March 2009 Quarterly Review
GLOBAL ECONOMY
Global economic growth has fallen dramatically over the past six months. The slowdown has been synchronised with no economic region being spared – the US, Europe and Japan are particularly weak. In response to slow growth central banks have slashed rates and the US and UK central banks are purchasing bonds to boost the money supply. Governments around the world are also applying significant fiscal stimulus in the form of tax cuts and increased investment.
A key outcome of slowing growth has been rapidly rising unemployment rates. In response to this consumer savings rates have risen sharply, accentuating the growth slowdown.
The Australian economy contracted in the 4th quarter with business and consumer confidence remaining relatively weak. Retail sales have been relatively robust following large cash handouts from the Government. Unemployment has started to rise from a low of 4.1% to 5.2% currently.
NEW ZEALAND ECONOMY
Economic conditions in New Zealand remain weak with the prospect that four quarters of negative GDP growth will stretch into a fifth or sixth quarter.
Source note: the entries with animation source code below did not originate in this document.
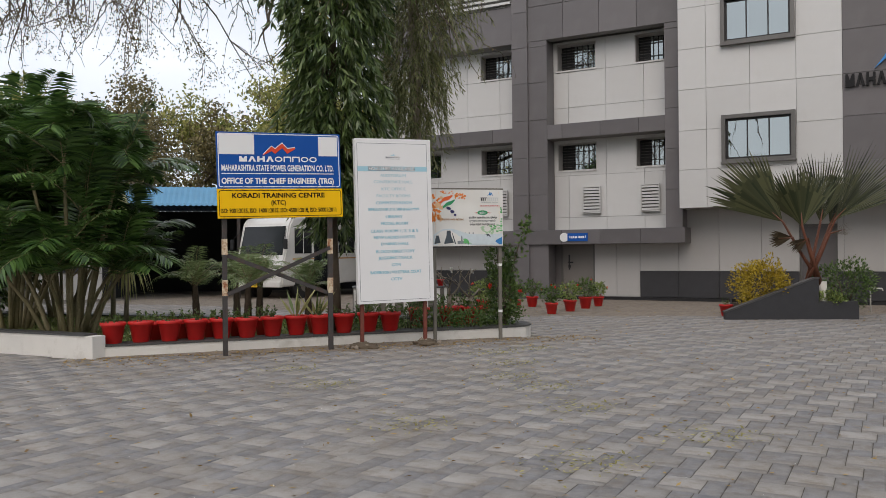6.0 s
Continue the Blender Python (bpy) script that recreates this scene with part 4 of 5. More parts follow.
# ---------------------------------------------------------------- palms
def feather_palm(name, at, stems, label, category, leaf_material, seed, height, fr_len, nfr, pairs, leaflet, width, spread, stem_r, stem_mat, group="", arch=(0.35, 0.75), rises=(25, 75)):
    rng = np.random.default_rng(seed)
    t = thing(name, at, label, category, group)
    allq = []
    rach = bmesh.new()
    for s in range(stems):
        a = 2 * math.pi * s / max(stems, 1) + rng.uniform(-0.4, 0.4)
        h = height * rng.uniform(0.3, 1.0) if stems > 1 else height
        r0 = (0.12 + 0.28 * rng.random()) if stems > 1 else 0.0
        lean = spread * rng.uniform(0.4, 1.0) if stems > 1 else rng.uniform(-0.05, 0.05)
        b = np.array([r0 * math.cos(a), r0 * math.sin(a), 0.0])
        top = b + [lean * math.cos(a), lean * math.sin(a), h]
        mid = (b + top) / 2 + [-0.1 * lean * math.cos(a), -0.1 * lean * math.sin(a), 0]
        bm = bmesh.new()
        pts = [b + (mid - b) * u * 2 if u <= 0.5 else mid + (top - mid) * (u - 0.5) * 2 for u in np.linspace(0, 1, 11)]
        tube(bm, pts, [stem_r * (1.1 - 0.45 * i / 10) * (1 + 0.10 * (i % 2)) for i in range(11)], 8)
        part("stem", bm, stem_mat, t)
        for f in range(nfr):
            hd = 2 * math.pi * (f * 0.382 + s * 0.13) + rng.uniform(-0.3, 0.3)
            rise = radians(rng.uniform(*rises) if f % 3 else rng.uniform(62, 86))
            pts, q = frond(top - [0, 0, 0.05 * f * 0.2], hd, fr_len * rng.uniform(0.75, 1.15) * (1.0 if f % 3 else 1.12), rise, rng.uniform(*arch), pairs, leaflet, width, rng)
            tube(rach, [tuple(p) for p in pts[::2]], [0.011, 0.009, 0.007, 0.006, 0.005, 0.003], 4, False)
            fast_mesh("frond", q, 4, leaf_material, t)
    part("stalkwork", rach, M["palm_stem"], t)
    return t


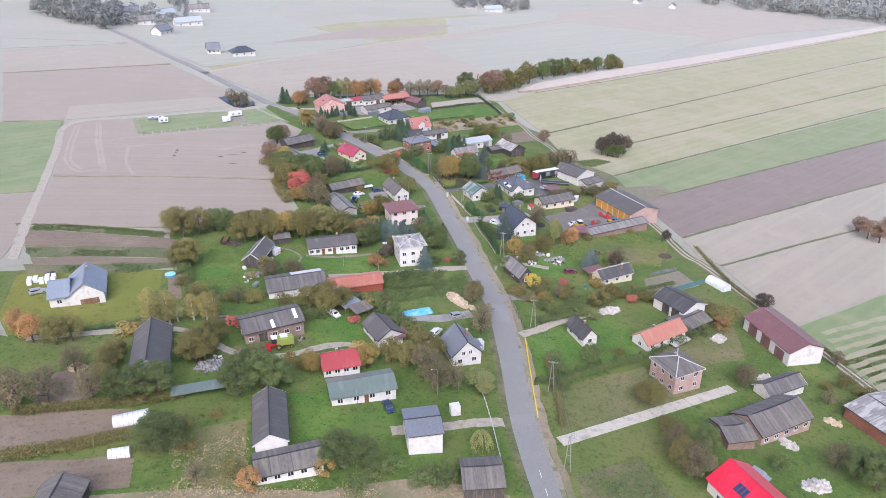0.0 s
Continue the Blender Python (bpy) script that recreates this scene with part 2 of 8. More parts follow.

Sharply slower trading partner growth has put downward pressure on the country’s exports as seen by falling commodity prices.
Domestic demand also remains subdued given increasing economic and job uncertainty and lower house prices. Against this, significant stimulus has been applied through sharply lower interest and tax rates and increased government spending. Approximately 40% of households will come off fixed rate mortgages this year.
SHAREMARKETS
Global Equity markets continue to be extremely volatile. For example the the US sharemarket (S&P 500) was down 12.8% for the quarter, in US dollar terms. This is the sixth straight quarter of declines with the S&P 500 down 48% over this period (in US$).
The New Zealand NZX50 Portfolio Index fell 4.6% during the quarter. Earnings news generally remains mixed with few companies doing well and most giving little guidance or confidence in the future. The Australian share market has fallen 20% over the past six months (S&P/ASX 200) with capital raisings by companies a feature of that market in recent times.
FIXED INTEREST
The Reserve Bank of New Zealand (RBNZ) cut the cash rate to 3.0% during the quarter. Longer term interest rates rose toward the end of the quarter as an increasing number of borrowers looked to lock into longer term mortgage rates.
Global bond performance has been relatively volatile reflecting the continued problems of the US financial system. However, recent moves by the US Federal Reserve should help performance in this sector.
CURRENCY
The NZ dollar fell sharply during the quarter on the back of increased risk aversion. However, it recovered most of these losses following a sharp weakening of the US dollar. The US$ weakened following the Fed’s decision to buy US government bonds while the NZ$ gained against the Japanese Yen given the terrible recent Japanese economic data.
ECONOMIC OUTLOOK
The global economic outlook remains poor. To date massive economic stimulus has been offset by wealth destruction (houses and savings), a dysfunctional global banking system and a lack of job security, which is curtailing consumer spending.
The key to the global growth outlook is the effectiveness of policy to help boost confidence and lending, borrowing and spending. Given the high degree of consumer and financial leverage we believe that economic growth is likely to remain poor. Consumers and companies are likely to continue to increase savings and repair balance sheets.
We feel the most likely scenario is that the global economy will ultimately stabilise at some lower point before starting to grow again slowly. Whether we have reached that point yet is uncertain – economic indicators remain generally poor in the short term. Additionally, we do not expect growth to rebound sharply once it has stabilised with low to moderate growth likely to be a feature for some time to come.
NZ economic growth faces several headwinds including very weak trading partner growth, rising unemployment and weak confidence. Tax cuts and interest rate cuts will provide a significant boost to consumers. However, these are likely to be used to reduce debt, increase savings or bring expenditure more in line with income.
A lower kiwi dollar should help exporters but at this stage is probably more than offset by lower demand for our products. Our base case is for continued low growth in New Zealand over 2009. Risks remain given the possibility of rising unemployment, continued falls in house prices and New Zealanders high level of debt relative to incomes.
MARKET OUTLOOK
Equity valuations based upon current earnings are attractive compared to very low cash rates. However, the outlook for company earnings remains poor and very uncertain given the very weak economic backdrop.
Given opposing forces of valuations and earnings equities are likely to remain volatile and direction will depend upon confidence in markets. As we have seen recently any sense that growth and earnings have stabilised is likely to see large market rallies. We believe confidence is likely to remain fragile given the poor economic news flow, particularly with regard to unemployment.
On the fixed interest side New Zealand inflation pressures are likely to be minimal meaning that the RBNZ is likely to keep rates low for some time. However, increasing issuance from borrowers is likely to keep pressure on yields, particularly in terms of long-term rates.